The South China Sea Disputes and the Pivot to Asia

The South China Sea disputes could be traced back to 1968 when a report on oil prospecting in the South China Sea was conducted by the Committee for the Coordination for Joint Prospecting for the Mineral Resources in Asian Offshore Areas, under the UN Economic and Social Commission for Asia and the Pacific. Since then, countries bordering the South China Sea has begun occupying rocks and islands within the boundary of China’s 9 dashed line. However, apart from a short sea war between China and Vietnam, the disputes were minor as none of the claimants were militarily powerful enough to control the disputed area.

At the end of the Cold War, US began to reduce its involvement in Asia as the threat of war subsided. US, the sole superpower after the collapse of the Soviet Union and self-proclaimed world policeman decided that it had the obligation to keep the “New World Order”. Throughout the 90s, things were rather calm except for the 1996 Taiwan Strait Crisis and the Hainan Island Incident in 2001.

Then in 2009, US newly elected President, Barack Obama made a pledge that he would re-balance from a predominantly Middle East Policy to refocus on Asia, what was known as the “Pivot to Asia”. The Pivot would include a redeployment of 60% of US military troops to Asia. This redeployment of US assets to Asia caught China’s attention. China was more interested in developing world trades and the lifting its population from poverty. Nevertheless, China thought Obama’s Pivot to Asia was to contain its peaceful rise, and actions had to be taken to break the containment.
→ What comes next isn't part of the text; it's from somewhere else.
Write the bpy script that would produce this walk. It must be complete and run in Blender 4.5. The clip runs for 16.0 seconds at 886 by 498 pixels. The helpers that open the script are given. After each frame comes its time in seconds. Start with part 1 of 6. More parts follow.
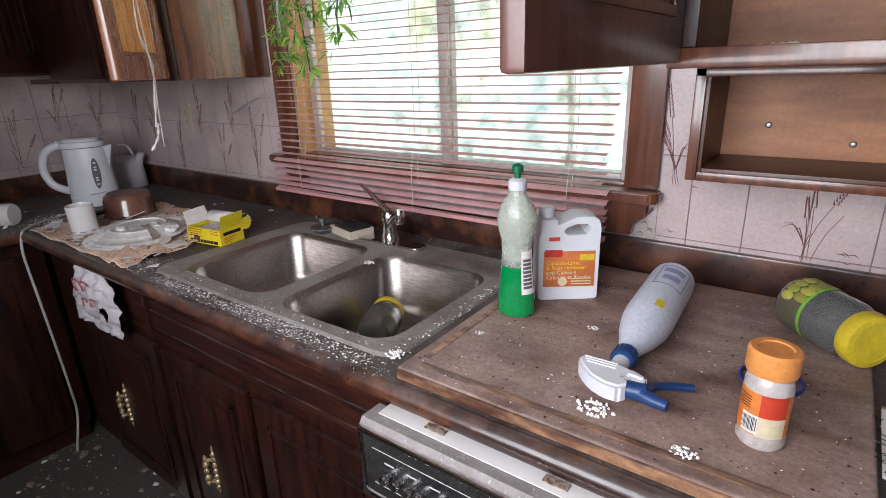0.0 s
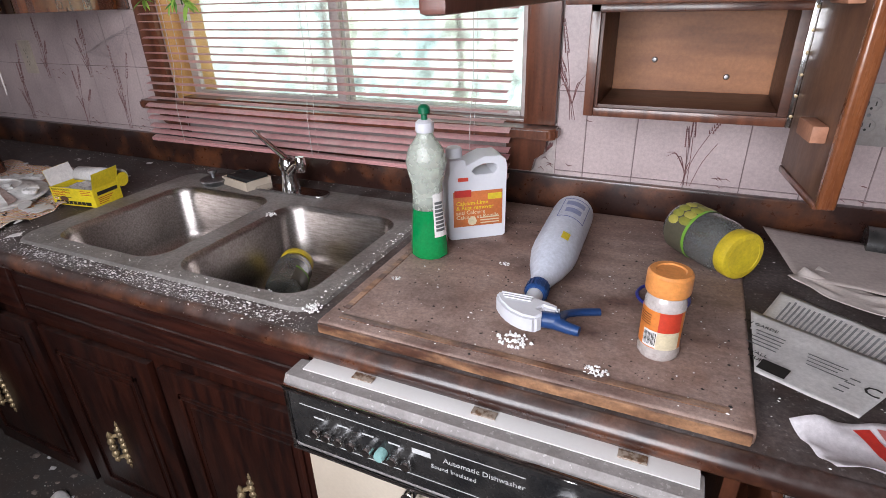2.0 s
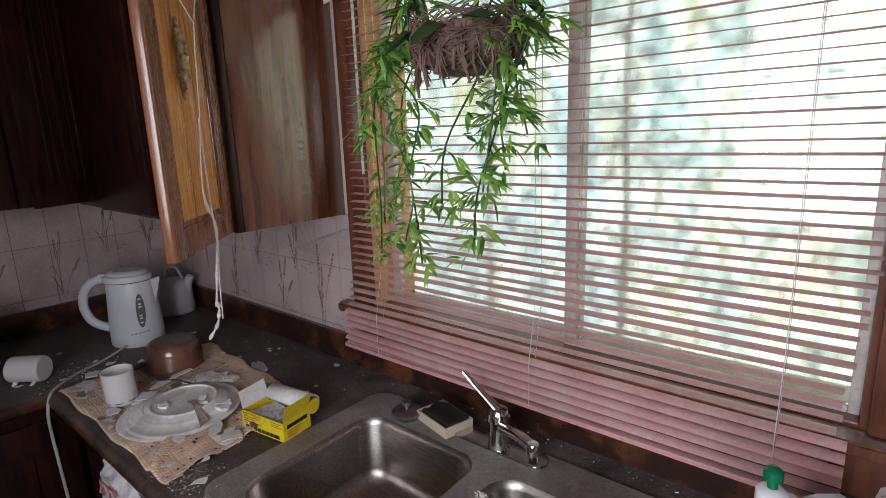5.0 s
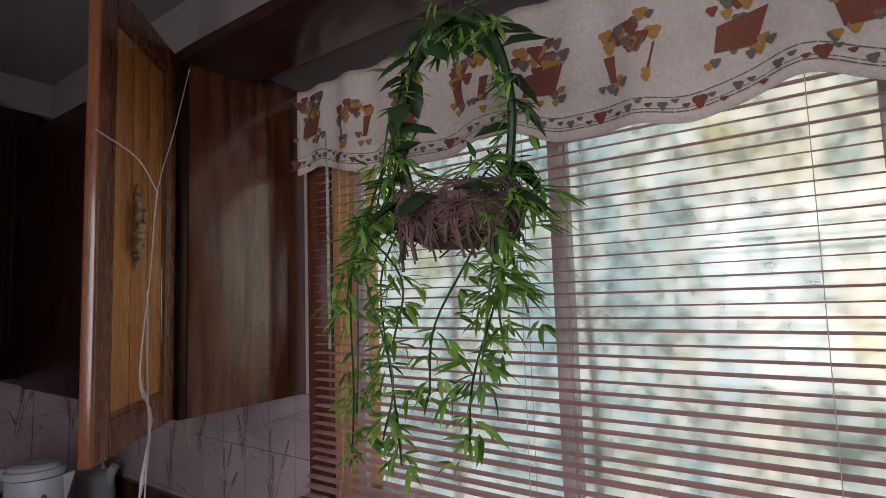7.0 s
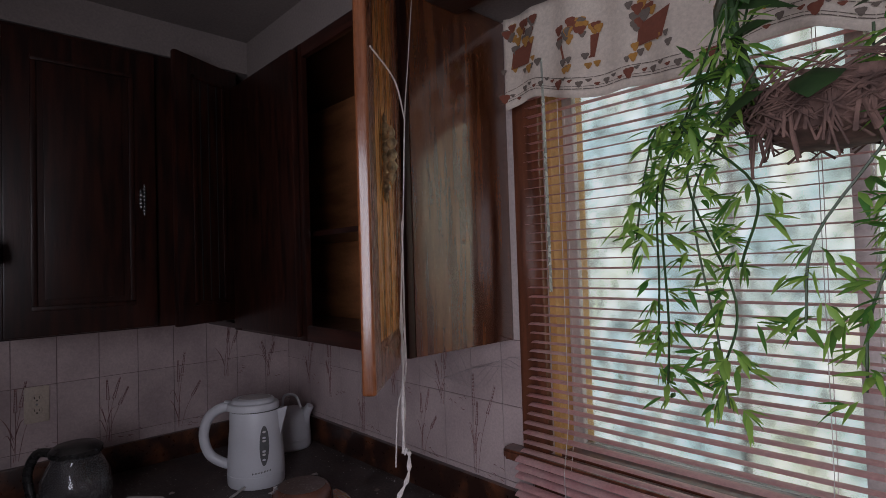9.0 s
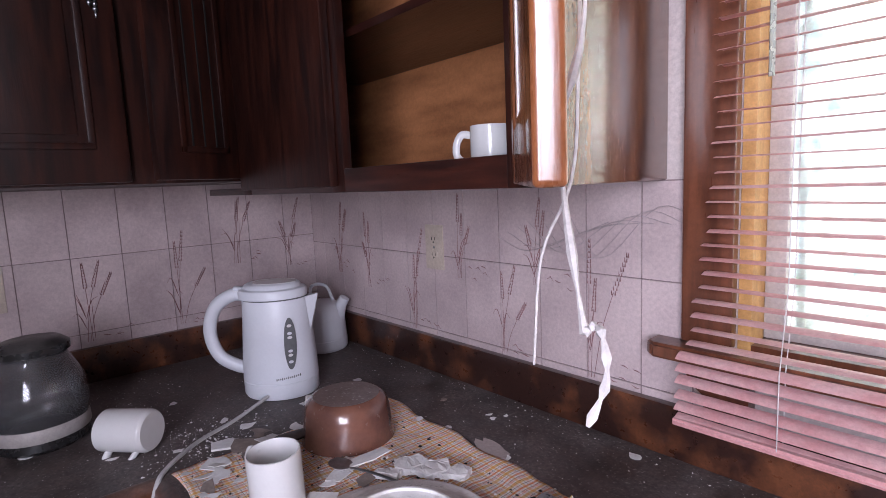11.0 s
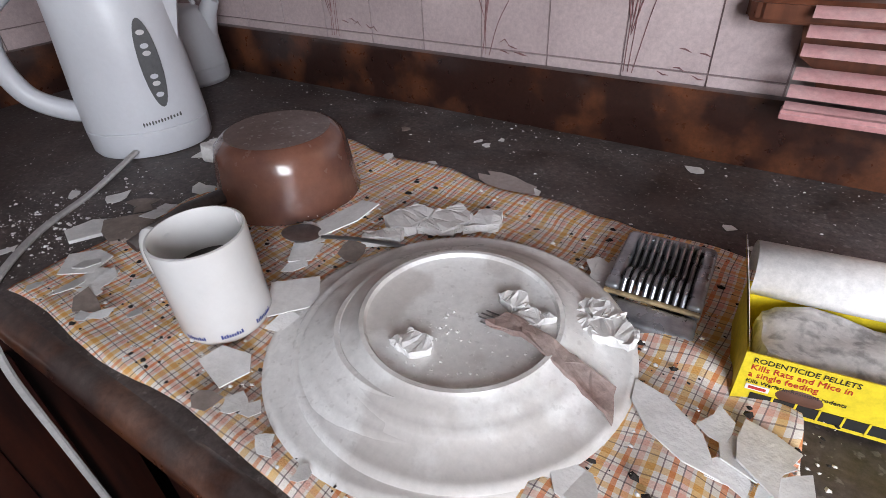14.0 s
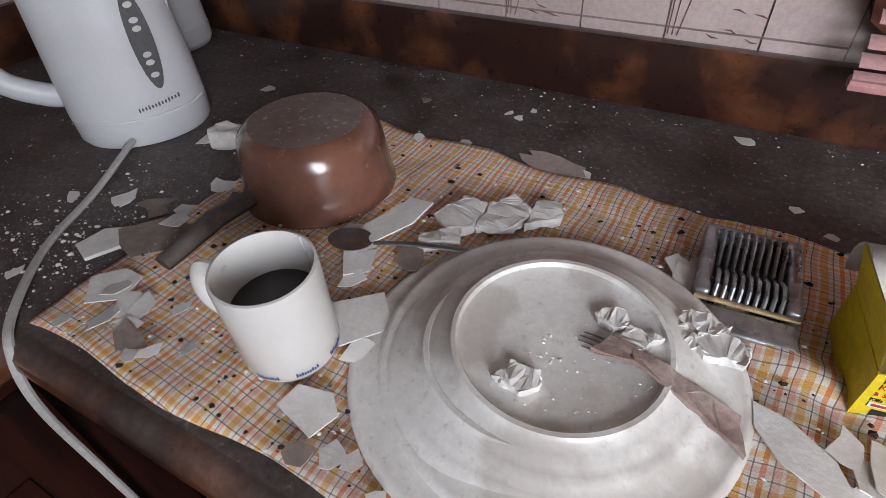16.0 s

Once we have established the background of US rebalancing to Asia, and China’s subsequent reaction to the rebalancing, we are in a better position to understand the South China Sea disputes and the Diaoyu Islands dispute. The nationalization of the Diaoyu Islands, and the unilateral move by the Philippines to take the SCS dispute to the PCA are, in China’s point of view, part of the containment of China that was planned and organized by the Obama Administration with the help of Japan. To the dismay of the Obama Administration, the Pivot to Asia was a failure.

South China Sea Dispute

The Pivot did not manage to contain China. Instead, it forced China to fortify South China Sea Islands controlled by China, and it became more aggressive in pressing its claims on the Diaoyu Islands. Military-wise, China also improved its A2/AD capabilities in a short span of time, reducing the formidability of US twin carriers in the South China Sea to nothingness. 20 years before, the twin carriers was instrumental in resolving the Taiwan Strait Crisis.